What the exercise asks: The required output is the line containing "Continue the Blender" through the final line of the material below, printed exactly, with no other lines.

Given material:

::::::::::

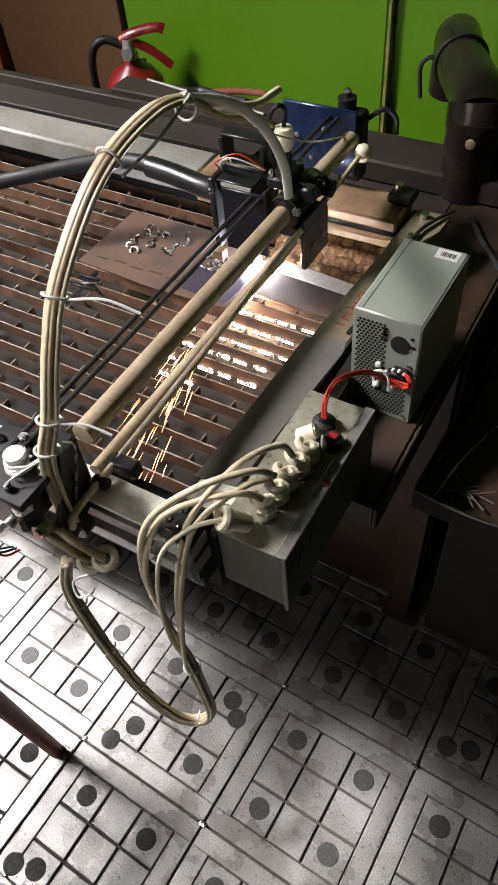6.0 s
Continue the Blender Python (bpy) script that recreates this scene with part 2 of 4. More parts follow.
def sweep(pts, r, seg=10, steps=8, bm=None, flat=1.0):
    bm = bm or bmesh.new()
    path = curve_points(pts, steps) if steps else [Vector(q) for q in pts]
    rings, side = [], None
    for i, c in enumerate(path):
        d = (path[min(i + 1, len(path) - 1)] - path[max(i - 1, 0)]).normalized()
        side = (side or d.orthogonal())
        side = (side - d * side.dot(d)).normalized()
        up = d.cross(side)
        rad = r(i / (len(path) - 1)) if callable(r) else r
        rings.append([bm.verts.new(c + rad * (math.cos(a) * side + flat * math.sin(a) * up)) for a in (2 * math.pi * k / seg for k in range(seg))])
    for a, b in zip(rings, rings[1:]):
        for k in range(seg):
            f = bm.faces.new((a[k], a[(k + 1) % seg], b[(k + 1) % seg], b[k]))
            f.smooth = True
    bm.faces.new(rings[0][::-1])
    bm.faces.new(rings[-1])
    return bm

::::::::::

Result for this exercise:
Continue the Blender Python (bpy) script that recreates this scene with part 2 of 4. More parts follow.
def sweep(pts, r, seg=10, steps=8, bm=None, flat=1.0):
    bm = bm or bmesh.new()
    path = curve_points(pts, steps) if steps else [Vector(q) for q in pts]
    rings, side = [], None
    for i, c in enumerate(path):
        d = (path[min(i + 1, len(path) - 1)] - path[max(i - 1, 0)]).normalized()
        side = (side or d.orthogonal())
        side = (side - d * side.dot(d)).normalized()
        up = d.cross(side)
        rad = r(i / (len(path) - 1)) if callable(r) else r
        rings.append([bm.verts.new(c + rad * (math.cos(a) * side + flat * math.sin(a) * up)) for a in (2 * math.pi * k / seg for k in range(seg))])
    for a, b in zip(rings, rings[1:]):
        for k in range(seg):
            f = bm.faces.new((a[k], a[(k + 1) % seg], b[(k + 1) % seg], b[k]))
            f.smooth = True
    bm.faces.new(rings[0][::-1])
    bm.faces.new(rings[-1])
    return bm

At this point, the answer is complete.